3-registrations-too-early.ndjson- Registrations that are moot because they happened more than 95 years ago. These books are in the public domain regardless of whether the copyright was renewed, so renewals probably aren't relevant.
3-registrations-too-late.ndjson: Copyright registrations that happened after 1963. These were renewed automatically, so renewals probably aren't relevant.
3-registrations-in-range.ndjson- Registrations where the absence of a renewal record could make the difference between still being in-copyright and being in the public domain.
3-registrations-error.ndjson- Contains about 20,000 registrations which can't be processed because they're missing essential information. This information might be missing from the original registrations, it might be missing from the transcription, or the information might be represented in a form that these scripts can't understand.
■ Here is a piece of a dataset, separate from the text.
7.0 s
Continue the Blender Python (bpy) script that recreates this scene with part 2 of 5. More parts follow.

This simple script takes the output files generated by steps 2 and 3, and consolidates them into a number of files:
FINAL-not-renewed.ndjson: These books were almost certainly not renewed and are now in the public domain.
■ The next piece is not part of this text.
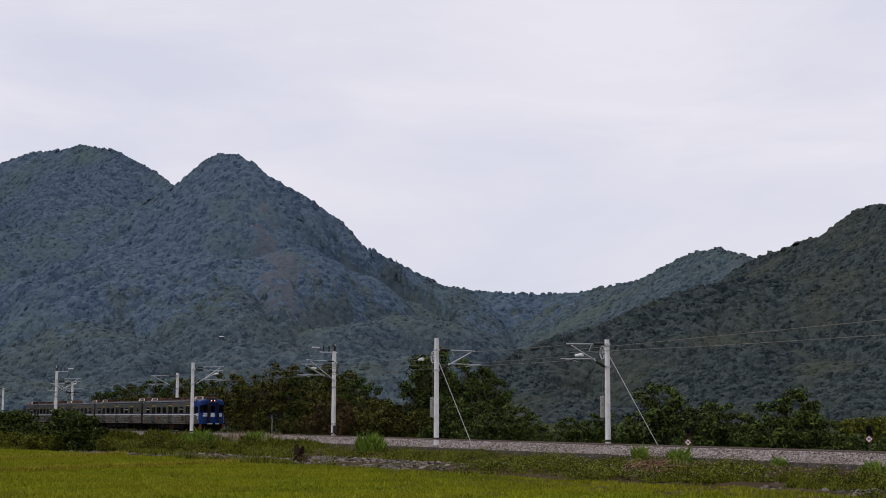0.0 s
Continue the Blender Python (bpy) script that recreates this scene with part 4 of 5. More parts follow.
# ---- signs ----
def make_diamond_sign(x, y, foot, centre, lamp):
    sign = thing("speed_sign", "white diamond speed sign with a red border on a thin post", "railway sign", "diamond signs", (x, y, 0))
    # the faces look along the track towards the camera
    turn = pose(0, 0, 0, 0, 0, 35)

    def face(name, half, y0, y1, m, label=""):
        bm = bmesh.new()
        prism(bm, [(-half, 0), (0, -half), (half, 0), (0, half)], y0, y1, lambda u, v, w: turn @ Vector((u, w, centre + v)))
        return part(name, bm, m, sign, label)
    part("post", tubed((0, 0.05, foot), (0, 0.05, lamp), 0.032), M_GRILLE, sign)
    plate = face("sign_plate", 0.23, -0.02, 0.0, M_RED, "red diamond plate")
    face("sign_face", 0.165, -0.03, -0.018, M_WHITE, "white diamond face")
    for k, dx in enumerate((-0.05, 0.04)):
        bm = boxed(dx - 0.022, dx + 0.03, -0.036, -0.029, centre - 0.06, centre + 0.06)
        bmesh.ops.transform(bm, matrix=turn, verts=bm.verts[:])
        part("lettering_bar", bm, M_BLACK, sign)
    bm = boxed(-0.14, 0.14, -0.12, 0.12, lamp - 0.32, lamp - 0.02, bevel=0.03)
    bmesh.ops.transform(bm, matrix=turn, verts=bm.verts[:])
    part("lamp_housing", bm, M_BLACK, sign, "black lamp housing with hood")
    part("hood", tubed(turn @ Vector((0.02, -0.10, lamp - 0.14)), turn @ Vector((0.02, -0.32, lamp - 0.12)), 0.10, 0.12, sides=12), M_BLACK, sign)
    part("backboard", boxed(-0.16, 0.2, 0.02, 0.05, lamp - 0.55, lamp - 0.30), M_RUSTBOX if lamp < 1.15 else M_BLACK, sign)


make_diamond_sign(-59.4, 49.0, -0.6, 0.32, 1.13)
make_diamond_sign(-53.7, 56.5, -0.5, 0.54, 1.25)


def make_small_sign():
    s = thing("track_marker", "small blue plate on a grey post beside the track", "railway sign", at=(-138, 58, 0))
    part("post", tubed((0, 0, -0.7), (0, 0, 1.75), 0.035), M_GALV, s)
    part("plate", boxed(-0.2, 0.2, -0.04, -0.02, 1.5, 1.8), M_BLUESIGN, s)
    for x, z in ((-177.8, 0.30), (-179.6, 0.22)):
        m = thing("marker_post", "short white post at the track edge", "post", "short white posts", (x, 50.6, 0))
        part("post", boxed(-0.07, 0.07, -0.07, 0.07, -0.6, z, bevel=0.01), M_WHITE, m)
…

FINAL-probably-renewed.ndjson: These books were probably renewed, but a manual check is necessary to make sure.
FINAL-possibly-renewed.ndjson: These books had one or more renewal records, but none of them seemed like a good match. A manual check is necessary to see whether the renewals are legit. In particular, this script will count a tentative match for a book if there's a renewal record for any book with the same title.
FINAL-foreign.ndjson: These books appear to be foreign publications, or were mentioned in a foreign publication, so their renewal status probably isn't relevant.
FINAL-previously-published.ndjson: These books seem to have been previously published in the US. Part or all of the work may still be in copyright -- it depends on whether the previous publications were registered, and whether the registrations were renewed. This must be checked manually.
FINAL-not-books-proper.ndjson: These works are not "books proper" -- they're periodicals or something else. Their renewal status can only be determined once the rest of the CCE is made machine-readable.
FINAL-error.ndjson: These books couldn't be processed because of errors in the data.
These files represent the final work product. At this point you can take one or more of them and use them in your own research.
Generates some tab-separated files that summarize the main results:
FINAL-not-renewed.tsv- Works that needed a renewal to be under copyright today, but for which no renewal could be found.
FINAL-renewed.tsv- Works that needed a renewal to be under copyright today, and for which a renewal was (probably) found.
FINAL-foreign.tsv- Works that appear to be foreign publications, for which renewal is now irrelevant. (But any of these works that were renewed are matched to their renewals.)
Each JSON object in the
FINAL- files has a
disposition key that
explains this script's final conclusion about its renewal status. Here
are the possible dispositions:
Not renewed.- No renewal record was found, and we saw no complicating factors. The copyright on this book has almost certainly lapsed.
Renewed (date match).- A renewal was found which has a date match with the original registration. That's almost certainly the 'real' renewal, and if so, this book is still in copyright.
Probably renewed (author match).- There was no date match, but one of the renewals has the same author as the one mentioned in this registration. That's probably the 'real' renewal, and if so, this book is still in copyright.
Probably renewed (title match).- There was no date or author match, but one of the renewals has a similar title to the one mentioned in the registration. That's probably the 'real' renewal, and if so, this book is still in copyright.
Possibly renewed, but none of these renewals seem like a good match.- One or more renewals was found based on the registration ID, but the other data doesn't match. Since renewal IDs were reused over time, this may or may not mean that this particular publication had its copyright renewed. It needs to be checked manually.
Foreign publication.- There's strong evidence that this work is a foreign publication. If so, then its copyright was restored by treaty and the presence or absence of a renewal is irrelevant.
Possible foreign publication -- mentioned in a registration for a likely foreign publication.- This work was mentioned in the registration record for a foreign publication. This may mean that it, itself, is a foreign publication. It needs to be checked manually.
Classified with parent.- This work was grouped beneath another registration, and the parent registration was removed from consideration -- probably because it was post-1963 or because it was a foreign work. In the absence of strong evidence to the contrary, all of its children were also removed from consideration, but they were given a different
dispositionin case you want to check them manually.
Not a book proper.- This registration is for something other than a 'book proper' -- a pamphlet or serial, for instance. These can be renewed and can fall into the public domain, just like books, but we don't have complete data for them, so we can't draw any conclusions about them, and they're excluded.
Published before cutoff year.- This registration happened more than 95 years ago, so the question of renewal is moot -- the copyright has expired.
Published after cutoff year.- This registration happened after 1963, so the question of renewal is moot -- the copyright was renewed automatically.
Error.- The data associated with this registration was missing essential information, and it couldn't be processed.